Australia's Genuine Temporary Entrant (GTE) requirement is the leading cause of student visa refusals for Pakistani applicants. The Department of Home Affairs must believe you intend to stay in Australia only temporarily, for the purpose of your studies, and will return to Pakistan afterwards. The problem: Pakistani students with no international study history, no demonstrated ties to Pakistan, and whose family circumstances suggest migration intent consistently fail the GTE assessment. A first-time international student from Pakistan going directly to Australia faces the most sceptical GTE assessment of any pathway.

How Dubai Changes Your GTE Profile Completely

Studying at a branch campus in Dubai, Heriot-Watt, University of Birmingham, Middlesex, or American University of Sharjah, transforms your GTE profile in three critical ways. First, you demonstrate that you can complete an international degree without overstaying or seeking permanent residence. Second, you build a documented academic record at an internationally recognised institution. Third, your return to Pakistan after Dubai (to apply for your Australian visa) demonstrates exactly the kind of temporary, study-purpose behaviour the GTE is designed to identify. You become, on paper, a completely different category of applicant.

The Pathway Step by Step

Step 1, Dubai (Year 1–3): Complete a Bachelor's degree or first year of a Master's at a UAE branch campus. Costs are significantly lower than Australia. You live close to Pakistan. You maintain family ties. You return to Pakistan during every semester break, creating a documented pattern of return travel.

Step 2, Apply for Australian Transfer/Graduate Programme: Many Australian universities accept credit transfers from recognised international institutions. A Heriot-Watt Dubai degree is a Heriot-Watt degree, Australian universities recognise it for postgraduate entry. Apply from Pakistan (not from Dubai) to demonstrate you are seeking temporary entry for study.

Step 3, GTE Statement: Your GTE statement now writes itself. You have already completed one international degree and returned to Pakistan. You have demonstrated exactly what the GTE requires. Your acceptance rate for Australian student visas is dramatically higher than a first-time applicant.

Step 4, Australia (1–2 years): Complete your Australian postgraduate degree. Apply for the Temporary Graduate Visa (Subclass 485). Build your Australian career from there.

The Financial Case

A 3-year undergraduate degree in Australia at a mid-ranking university costs approximately AUD 75,000–90,000 in tuition plus AUD 60,000–80,000 in living costs. Total: AUD 135,000–170,000 (approximately PKR 28–35 million at April 2026 rates). The Dubai + Australian Master's pathway costs approximately AED 100,000–150,000 for the Dubai degree (PKR 7–10 million) plus AUD 25,000–40,000 for a 1-year Australian Master's plus living costs. Total: significantly less, with a stronger visa profile and the same Australian post-study work rights at the end.

The Risks and Limitations

This strategy is not without risks. Australian universities are not obligated to accept credit transfers, and transfer policies vary significantly. Not every field has equivalent programmes in both Dubai and Australia. The additional time (an extra 3 years of study before reaching Australia) is a real cost. And the strategy assumes the Australian immigration system remains favourable to skilled graduates, which it has historically been, but is subject to policy change. This is a long-term plan, not a shortcut.

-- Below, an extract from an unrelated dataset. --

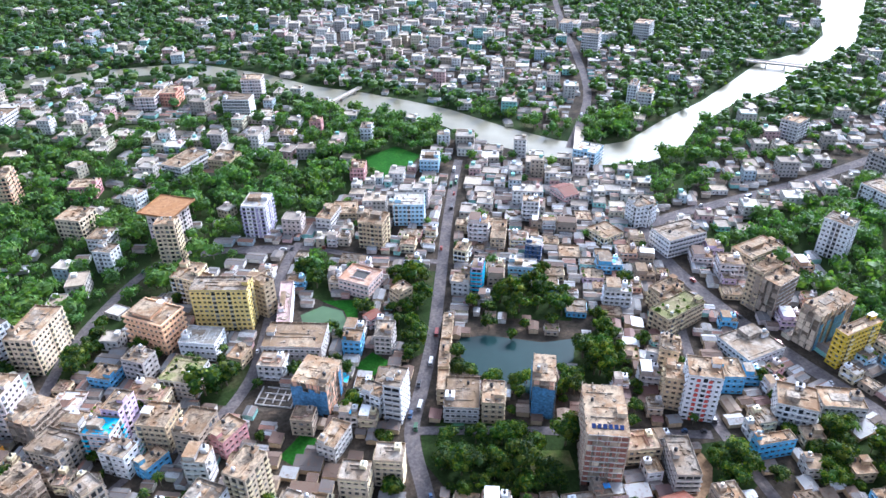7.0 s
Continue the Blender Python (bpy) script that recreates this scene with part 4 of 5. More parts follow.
tower("pink", -257.1, 667.2, -34, 22.3, 21.0, 9.6)
tower("whitegrey", -61.8, 716.1, -31, 25.5, 30.8, 13.3)
tower("pink", -160.0, 701.0, -30, 14.7, 14.0, 13.3)
tower("white", 660.6, 333.1, 21, 22.3, 18.7, 9.2)
tower("white", -111.3, 745.3, -21, 17.4, 20.5, 12.2)
tower("white", 672.2, -388.7, -33, 19.4, 17.2, 14.5)
tower("pinkwhite", -350.1, 711.1, -33, 22.5, 20.8, 21.1)
tower("pinkwhite", -313.6, 753.3, -20, 25.1, 24.6, 10.8)
tower("white", 814.8, -62.6, -18, 25.9, 19.5, 23.1)
tower("whitegrey", 554.2, 633.1, 40, 21.4, 19.3, 22.7)
tower("whitegrey", 646.5, 644.4, 32, 24.7, 19.2, 19.7)
tower("tan", 248.0, 110.5, -28, 9.0, 8.0, 6.6)
tower("brownroof", 234.5, 99.5, -30, 8.5, 8.0, 6.6)
tower("tan", 249.5, 88.5, -24, 9.5, 8.5, 6.6)
tower("white", 588.3, 715.7, 40, 26.6, 23.3, 12.0)


def bowed_block():
    """The tall grey block with a faceted front and a long stepped, bowed side."""
    cx, cy, h = -77.0, 219.0, 30.0
    n, fh = 10, (h - 0.9) / 10
    root = empty_at("apartment_building", cx, cy, 0)
    tagged(root, "large pale grey apartment block with a faceted front and brown roof", "building")
    lane = [(-95.5, 226.0), (-88.5, 217.0), (-80.5, 208.8), (-71.5, 204.2), (-59.3, 203.6)]      # the straight side and the front
    bow = [(-59.3, 203.6), (-61.0, 211.0), (-65.5, 218.0), (-71.5, 225.5), (-77.0, 231.5), (-82.5, 238.0)]
    outline = [(x - cx, y - cy) for x, y in lane]
    for (xa, ya), (xb, yb) in zip(bow, bow[1:]):         # each bay steps back a little
        a = math.atan2(yb - ya, xb - xa)
        outline.append((xb - cx + 1.1 * math.sin(a), yb - cy - 1.1 * math.cos(a)))
        outline.append((xb - cx, yb - cy))
    body, win, shade, top, par = Shape(), Shape(), Shape(), Shape(), Shape()
    body.prism(outline, 0, h - 0.9)
    top.prism(outline, h - 0.9, h - 0.78)
    for (xa, ya), (xb, yb) in zip(outline, outline[1:] + outline[:1]):
        length, ang = math.hypot(xb - xa, yb - ya), math.atan2(yb - ya, xb - xa)
        nx, ny = math.sin(ang), -math.cos(ang)
        cols = int(length / 2.4)
        for f in range(n):
            body.box((xa + xb) / 2 + nx * 0.04, (ya + yb) / 2 + ny * 0.04, (f + 1) * fh - 0.22, length, 0.1, 0.2, ang)
            for k in range(cols):
                u = (k + 0.5) / cols
                x, y = xa + (xb - xa) * u, ya + (yb - ya) * u
                if k == cols // 2 and length > 8:        # a column of balconies
                    win.box(x + nx * 0.02, y + ny * 0.02, f * fh + 0.3, 2.0, 0.08, 2.2, ang)
                    shade.box(x + nx * 0.5, y + ny * 0.5, f * fh - 0.1, 2.3, 1.0, 0.95, ang, open_bottom=False)
                    continue
                win.box(x + nx * 0.02, y + ny * 0.02, f * fh + 0.9, 1.15, 0.08, 1.4, ang)
                shade.box(x + nx * 0.2, y + ny * 0.2, f * fh + 2.35, 1.5, 0.4, 0.08, ang, open_bottom=False)
    m = len(outline)
    mx, my = sum(q[0] for q in outline) / m, sum(q[1] for q in outline) / m
    for k, z in ((1.0, h - 0.78), (1.0, h + 0.12), (0.98, h + 0.12), (0.98, h - 0.78)):      # one closed low wall
        par.v += [(mx + (x - mx) * k, my + (y - my) * k, z) for x, y in outline]
    for r in range(3):
        par.f += [(r * m + i, r * m + (i + 1) % m, r * m + m + (i + 1) % m, r * m + m + i) for i in range(m)]
        par.m += [0] * m
    part("wall", body, PAINT["whitegrey"], root)
    part("window", win, GLASS, root, "dark window panes", kind="stuff")
    part("sunshade", shade, PAINT["whitegrey"], root, kind="stuff")
    part("roof", top, ROOF["brown"], root)
    part("parapet", par, PAINT["whitegrey"], root)
    cr = random.Random(7)
    turn = math.atan2(28.0, -22.0)                       # the way the block runs
    ux, uy = math.cos(turn), math.sin(turn)
    for k in range(-4, 5):                               # low walls part the roof into yards
        for v0, v1 in ((-10, -4), (-4, 3), (3, 9)):
            for along in (False, True):
                if cr.random() < 0.62:
                    u, v = k * 4.0 + (2.0 if along else 0.0), (v0 + v1) / 2 if not along else v1
                    x, y = u * ux - v * uy, u * uy + v * ux
                    if not all(inside(outline, np.array(x + q * e), np.array(y + q * g)) for q in (-3.0, 0.0, 3.0) for e, g in ((ux, uy), (-uy, ux))):
                        continue
                    s = Shape()
                    s.box(x, y, h - 0.78, 4.2 if along else 0.3, 0.3 if along else v1 - v0, cr.choice((0.5, 0.7, 1.0)), turn)
                    part("roof_wall", s, ROOF[cr.choice(("tan", "tan", "grey"))], root)
    for u, v in ((-2, -1), (7, 2)):
        s = Shape()
        x, y = u * ux - v * uy, u * uy + v * ux
        s.box(x, y, h - 0.78, 4.6, 3.4, 1.9, turn)
        s.box(x, y, h + 1.12, 5.0, 3.8, 0.16, turn, open_bottom=False)
        part("stair_head", s, ROOF["brown"], root)
    for u, v in ((-9, 1), (12, -3)):
        s = Shape()
        x, y = u * ux - v * uy, u * uy + v * ux
        s.cyl(x, y, h - 0.78, 0.7, 1.3, 10)
        s.cyl(x, y, h + 0.52, 0.7, 0.3, 10, top=0.25)
        part("water_tank", s, PLASTIC, root)
    for x, y in ((-88, 226), (-80, 218), (-72, 211), (-82, 230), (-74, 222), (-67, 209)):
        take(x, y, 38, 12, 12)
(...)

Who Should Consider This Pathway

This strategy is best suited to Pakistani students who: have family in the UAE (dramatically reducing Dubai living costs); have a long-term goal of Australian permanent residence rather than simply completing a degree; are in fields where Dubai to Australia progression makes academic sense (business, engineering, technology, healthcare); and who have the financial resources for a 4–5 year international education journey rather than a 1–3 year sprint.